Report Suggests Bitcoin Could Be the Way to Fairer Music Industry Payments
Major labels and streaming services are easy targets when it comes to zeroing in on why, exactly, payments can be so dismal for artists and creators in today's shifting music industry. But the truth, as with anything, is more complicated.
A report published by the Berklee School of Music and commissioned by Kobalt, an independent publishing company that aims to revolutionize the music industry by simplifying it, worked to untangle the mess. They also endorsed a solution for getting fairer payments: Bitcoin, the international digital currency.
The complicated nature of music industry payments -- the middlemen that stand between the makers and the money, outdated methods of calculating and delivering royalties, the secrecy of record label contracts with streaming services -- is the chief reason for low payouts, the report finds.
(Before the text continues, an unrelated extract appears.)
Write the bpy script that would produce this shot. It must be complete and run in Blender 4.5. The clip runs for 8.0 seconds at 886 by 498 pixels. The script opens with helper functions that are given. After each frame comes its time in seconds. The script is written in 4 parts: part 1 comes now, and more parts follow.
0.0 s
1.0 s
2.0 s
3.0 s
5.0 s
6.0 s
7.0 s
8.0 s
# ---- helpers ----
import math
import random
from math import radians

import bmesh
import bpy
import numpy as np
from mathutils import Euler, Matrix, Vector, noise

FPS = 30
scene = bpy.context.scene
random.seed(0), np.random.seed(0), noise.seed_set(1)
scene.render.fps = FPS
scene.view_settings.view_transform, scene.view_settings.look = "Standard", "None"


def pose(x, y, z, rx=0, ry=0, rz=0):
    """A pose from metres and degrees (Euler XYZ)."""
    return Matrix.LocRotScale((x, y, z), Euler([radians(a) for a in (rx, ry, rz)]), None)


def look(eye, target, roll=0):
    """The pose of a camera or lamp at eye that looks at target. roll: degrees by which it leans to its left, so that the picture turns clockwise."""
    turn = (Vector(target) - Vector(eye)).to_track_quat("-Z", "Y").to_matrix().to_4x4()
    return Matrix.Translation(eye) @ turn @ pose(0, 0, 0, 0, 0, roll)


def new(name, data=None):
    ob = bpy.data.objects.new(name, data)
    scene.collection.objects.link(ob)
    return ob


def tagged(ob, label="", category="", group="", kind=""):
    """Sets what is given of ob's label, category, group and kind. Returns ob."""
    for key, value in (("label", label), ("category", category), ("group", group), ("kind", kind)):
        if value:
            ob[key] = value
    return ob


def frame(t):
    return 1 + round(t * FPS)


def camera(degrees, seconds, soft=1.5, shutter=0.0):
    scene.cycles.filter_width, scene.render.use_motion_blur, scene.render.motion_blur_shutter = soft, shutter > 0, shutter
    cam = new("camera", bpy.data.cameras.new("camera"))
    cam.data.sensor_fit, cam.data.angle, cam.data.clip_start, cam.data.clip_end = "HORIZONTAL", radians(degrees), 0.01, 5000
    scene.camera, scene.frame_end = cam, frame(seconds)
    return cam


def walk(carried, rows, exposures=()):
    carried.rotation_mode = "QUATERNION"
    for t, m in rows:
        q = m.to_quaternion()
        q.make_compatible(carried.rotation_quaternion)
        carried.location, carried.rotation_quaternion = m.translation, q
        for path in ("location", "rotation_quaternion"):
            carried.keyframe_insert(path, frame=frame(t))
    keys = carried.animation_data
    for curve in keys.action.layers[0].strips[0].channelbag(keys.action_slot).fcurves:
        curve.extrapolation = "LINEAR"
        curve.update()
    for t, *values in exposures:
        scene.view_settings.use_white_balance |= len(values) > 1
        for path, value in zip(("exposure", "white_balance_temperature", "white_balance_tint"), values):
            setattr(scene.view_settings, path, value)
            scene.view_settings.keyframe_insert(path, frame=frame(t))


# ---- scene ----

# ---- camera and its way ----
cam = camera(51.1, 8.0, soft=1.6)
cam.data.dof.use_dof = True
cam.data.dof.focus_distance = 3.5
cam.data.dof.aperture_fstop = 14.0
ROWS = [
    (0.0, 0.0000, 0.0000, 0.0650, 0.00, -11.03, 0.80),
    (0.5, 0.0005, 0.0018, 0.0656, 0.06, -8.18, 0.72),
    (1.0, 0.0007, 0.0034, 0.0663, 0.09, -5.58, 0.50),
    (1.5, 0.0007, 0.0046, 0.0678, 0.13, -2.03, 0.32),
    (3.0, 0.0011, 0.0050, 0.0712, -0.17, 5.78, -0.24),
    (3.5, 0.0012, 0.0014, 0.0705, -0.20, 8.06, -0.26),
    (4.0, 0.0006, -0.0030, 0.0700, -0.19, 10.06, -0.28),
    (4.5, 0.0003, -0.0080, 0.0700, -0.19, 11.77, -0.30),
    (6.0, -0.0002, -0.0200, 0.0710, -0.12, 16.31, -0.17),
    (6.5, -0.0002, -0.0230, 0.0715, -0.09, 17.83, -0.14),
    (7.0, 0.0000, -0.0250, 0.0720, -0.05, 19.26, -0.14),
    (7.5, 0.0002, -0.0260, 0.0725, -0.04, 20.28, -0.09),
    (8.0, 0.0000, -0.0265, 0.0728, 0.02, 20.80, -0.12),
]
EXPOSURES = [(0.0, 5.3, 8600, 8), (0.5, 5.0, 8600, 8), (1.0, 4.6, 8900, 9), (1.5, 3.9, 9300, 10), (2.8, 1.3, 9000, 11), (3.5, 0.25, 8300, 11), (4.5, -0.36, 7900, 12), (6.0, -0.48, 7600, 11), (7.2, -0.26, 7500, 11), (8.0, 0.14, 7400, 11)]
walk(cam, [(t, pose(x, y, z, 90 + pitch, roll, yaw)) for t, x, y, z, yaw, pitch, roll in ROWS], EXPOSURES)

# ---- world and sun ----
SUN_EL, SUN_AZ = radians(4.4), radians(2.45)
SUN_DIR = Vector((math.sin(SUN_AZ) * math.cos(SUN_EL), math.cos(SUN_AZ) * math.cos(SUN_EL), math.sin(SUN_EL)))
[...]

Artists don't know how much they should be getting paid, or where the money is going.
“Unfortunately, the adage ‘follow the money' leads only to a dense thicket of micropayments and ‘black boxes’ where relationships among rights, royalties, processes, and participants, in the eyes of many, are deliberately obscured or, at best, have become hopelessly complex and outdated,” the researchers wrote, according to Bloomberg.
Bitcoin -- which relies on technology called blockchain -- works as a potential solution to the dilemma because it keeps a public accounting of all transactions -- meaning all parties are privy to info on where the money is going, and how much is getting paid out.
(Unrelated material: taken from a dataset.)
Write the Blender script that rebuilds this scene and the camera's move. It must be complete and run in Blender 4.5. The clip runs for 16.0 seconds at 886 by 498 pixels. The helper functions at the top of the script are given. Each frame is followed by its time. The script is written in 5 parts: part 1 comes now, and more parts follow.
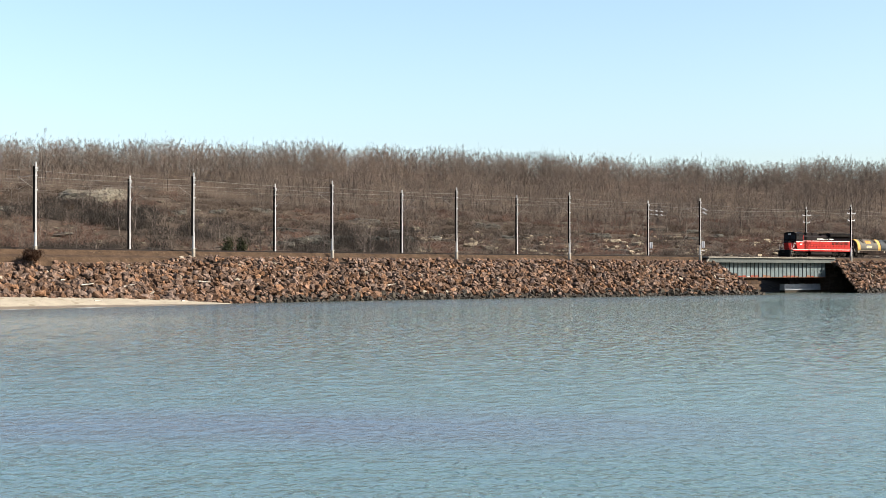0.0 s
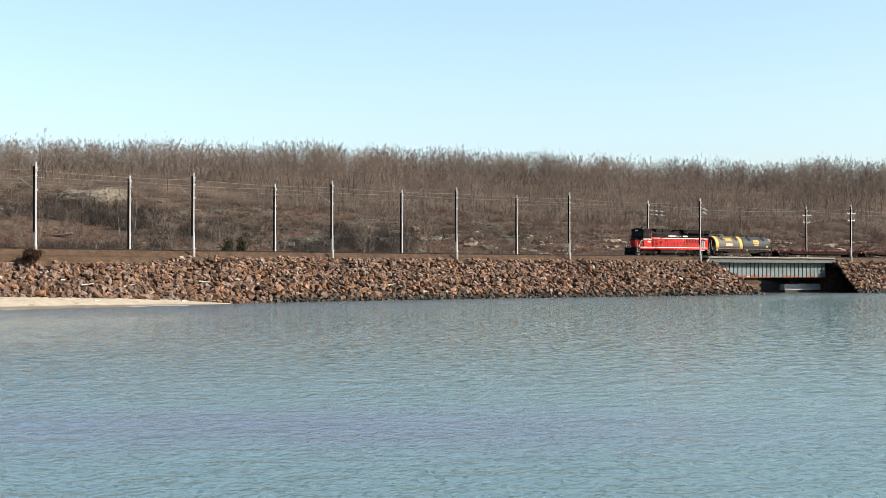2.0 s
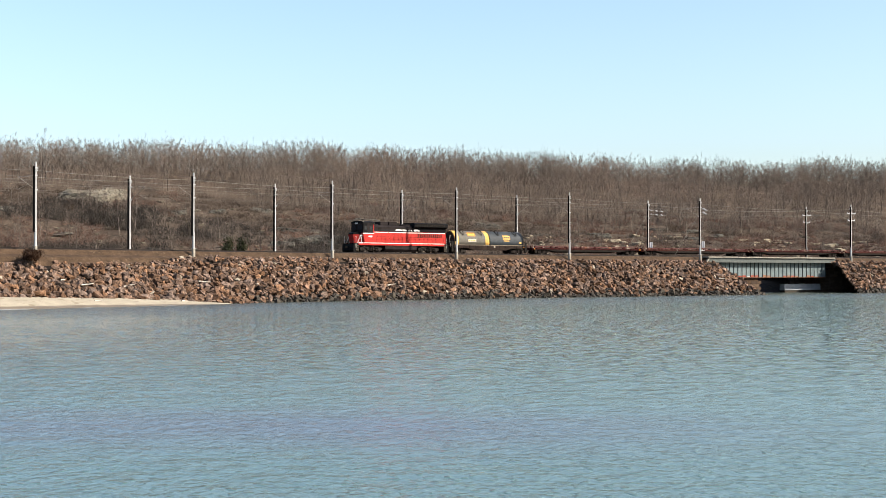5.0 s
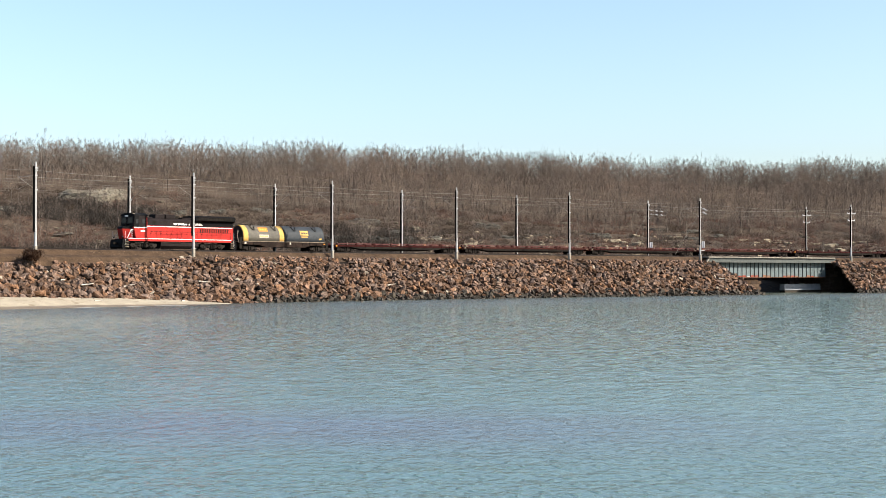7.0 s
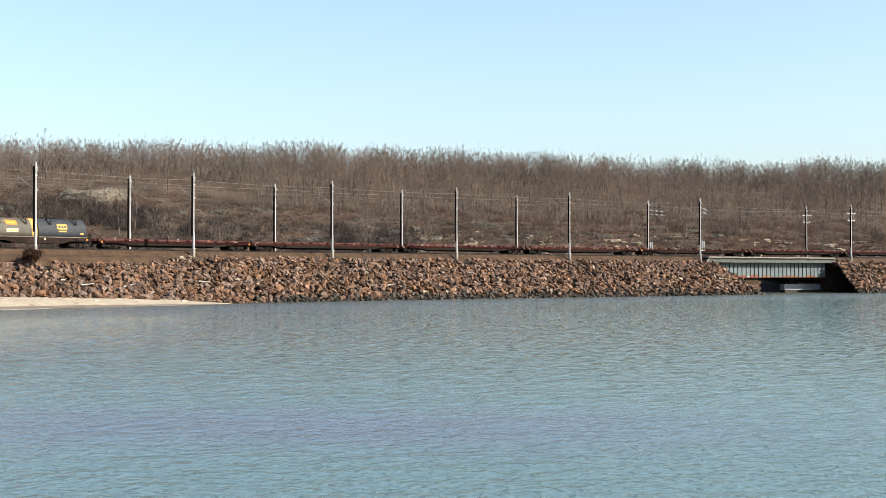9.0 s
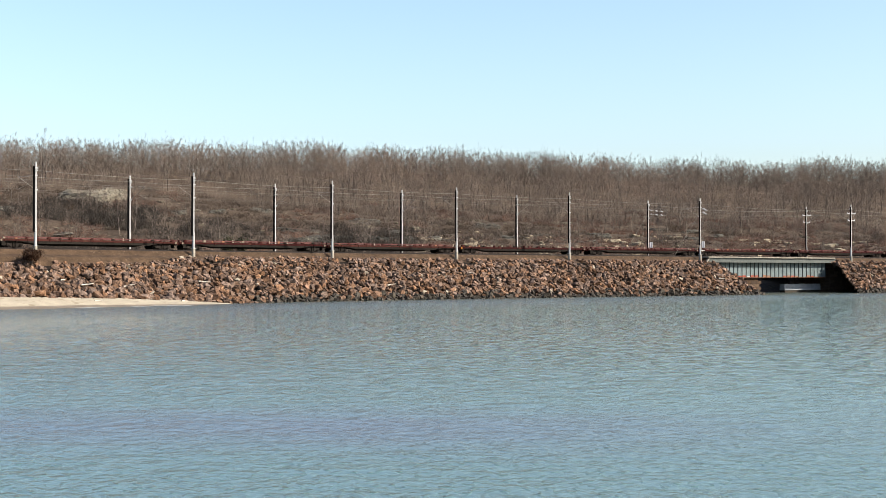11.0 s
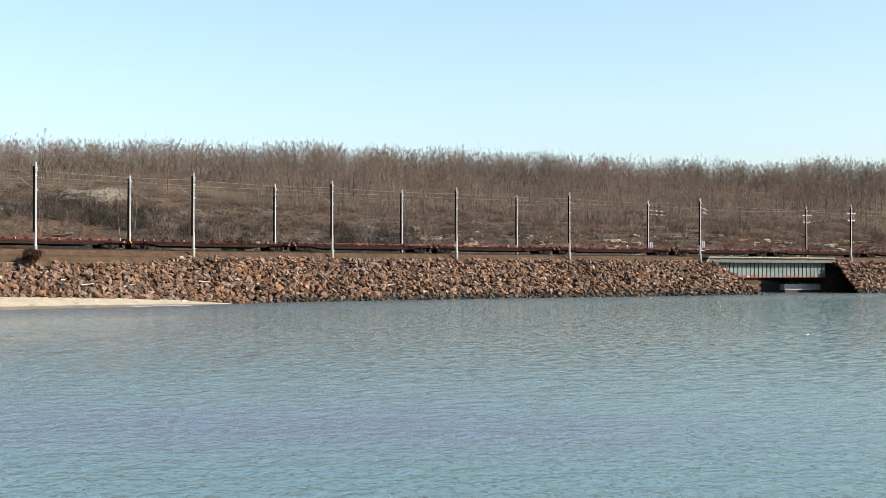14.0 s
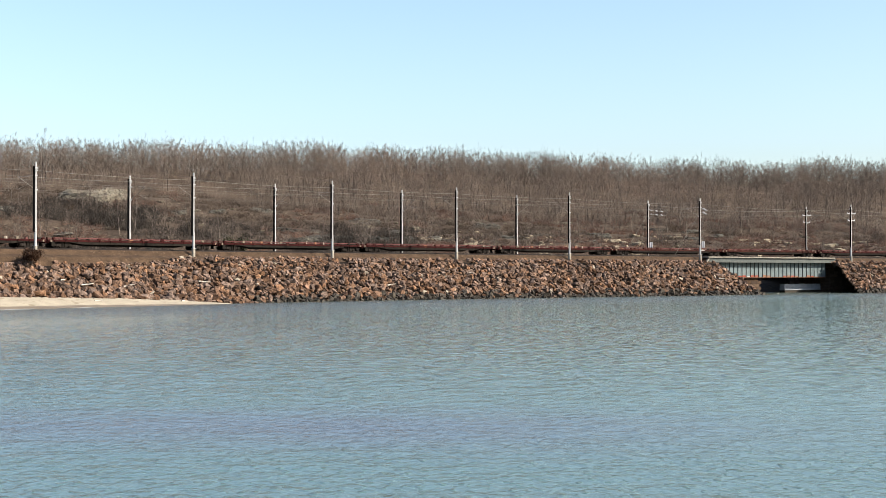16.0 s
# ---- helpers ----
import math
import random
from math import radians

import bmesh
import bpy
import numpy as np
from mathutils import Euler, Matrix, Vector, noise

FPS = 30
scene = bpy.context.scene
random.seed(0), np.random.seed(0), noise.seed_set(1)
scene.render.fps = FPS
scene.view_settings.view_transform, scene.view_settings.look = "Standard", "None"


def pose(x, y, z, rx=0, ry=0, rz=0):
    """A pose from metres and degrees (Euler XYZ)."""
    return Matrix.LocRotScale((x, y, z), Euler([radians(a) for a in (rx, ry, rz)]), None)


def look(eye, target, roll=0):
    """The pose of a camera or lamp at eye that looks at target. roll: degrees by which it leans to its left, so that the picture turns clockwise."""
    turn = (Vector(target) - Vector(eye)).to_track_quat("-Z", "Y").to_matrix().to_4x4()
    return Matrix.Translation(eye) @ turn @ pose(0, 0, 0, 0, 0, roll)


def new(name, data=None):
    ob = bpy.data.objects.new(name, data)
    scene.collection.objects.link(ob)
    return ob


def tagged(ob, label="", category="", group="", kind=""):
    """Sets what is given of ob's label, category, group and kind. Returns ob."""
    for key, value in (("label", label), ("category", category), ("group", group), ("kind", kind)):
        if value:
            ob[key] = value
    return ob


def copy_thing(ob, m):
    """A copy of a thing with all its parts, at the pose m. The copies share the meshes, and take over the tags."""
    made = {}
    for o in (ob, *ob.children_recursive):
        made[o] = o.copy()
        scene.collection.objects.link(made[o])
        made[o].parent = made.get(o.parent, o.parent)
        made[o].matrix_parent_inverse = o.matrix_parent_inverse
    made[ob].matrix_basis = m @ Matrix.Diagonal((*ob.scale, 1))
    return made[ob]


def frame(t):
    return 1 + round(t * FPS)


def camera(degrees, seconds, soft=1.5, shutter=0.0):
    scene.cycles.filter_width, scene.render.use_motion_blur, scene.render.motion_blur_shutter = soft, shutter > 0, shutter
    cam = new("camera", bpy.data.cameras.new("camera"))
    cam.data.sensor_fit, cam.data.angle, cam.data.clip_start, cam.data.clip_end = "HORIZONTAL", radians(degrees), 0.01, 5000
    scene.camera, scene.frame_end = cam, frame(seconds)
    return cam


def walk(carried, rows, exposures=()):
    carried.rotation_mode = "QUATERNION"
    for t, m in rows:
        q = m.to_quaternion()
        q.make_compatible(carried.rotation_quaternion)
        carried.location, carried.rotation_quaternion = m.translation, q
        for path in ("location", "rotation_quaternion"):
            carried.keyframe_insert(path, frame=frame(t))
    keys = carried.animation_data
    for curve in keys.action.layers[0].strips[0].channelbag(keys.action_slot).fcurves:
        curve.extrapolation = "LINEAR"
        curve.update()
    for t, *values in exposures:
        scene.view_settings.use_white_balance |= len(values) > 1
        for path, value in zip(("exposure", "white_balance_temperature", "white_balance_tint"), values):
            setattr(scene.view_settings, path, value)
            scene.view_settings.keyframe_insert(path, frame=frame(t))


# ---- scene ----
# Camera on the beach, held still: it looks along +y over the bay.
EYE_Z = 3.6
FOV = 34.88
cam = camera(FOV, 16.0, soft=0.85, shutter=0.2)
CAM_POSE = pose(0, 0, EYE_Z, 90 + 0.964, 0, 0)
walk(cam, [(0.0, CAM_POSE), (16.0, CAM_POSE)], exposures=[(0.0, 1.73), (16.0, 1.73)])

# ---------------------------------------------------------------- light
SUN_TO = Vector((0.80, -0.23, 0.555)).normalized()
world = bpy.data.worlds.new("sky")
scene.world = world
world.use_nodes = True
wn = world.node_tree
wn.nodes.clear()
sky = wn.nodes.new("ShaderNodeTexSky")
sky.sky_type = "NISHITA"
sky.sun_disc = False
sky.sun_elevation = math.asin(SUN_TO.z)
sky.sun_rotation = math.atan2(SUN_TO.x, SUN_TO.y)
sky.altitude = 0
sky.air_density = 1.0
sky.dust_density = 2.0
sky.ozone_density = 2.25
bg = wn.nodes.new("ShaderNodeBackground")
bg.inputs["Strength"].default_value = 0.08
wo = wn.nodes.new("ShaderNodeOutputWorld")
wn.links.new(sky.outputs[0], bg.inputs[0])
wn.links.new(bg.outputs[0], wo.inputs[0])
sun_data = bpy.data.lights.new("sun", "SUN")
sun_data.energy = 4.2
sun_data.angle = radians(0.53)
sun_data.color = (1.0, 0.92, 0.81)
sun = new("sun", sun_data)
sun.matrix_world = look((60, -40, 80), Vector((60, -40, 80)) - SUN_TO)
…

The report is essentially cosigning an idea first proposed by D.A. Wallach, an investor and Spotify's artist-in-residence, who published an essay called Bitcoin for Rockstars last December.
A few startups are taking on the work of developing blockchain-based technology for the music industry, but the process, Wallach and others say, is likely to be an arduous, years-long endeavor. In the meantime, as conflicts between artists and easy targets continue to make headlines, the truth, it turns out, is vastly more complicated.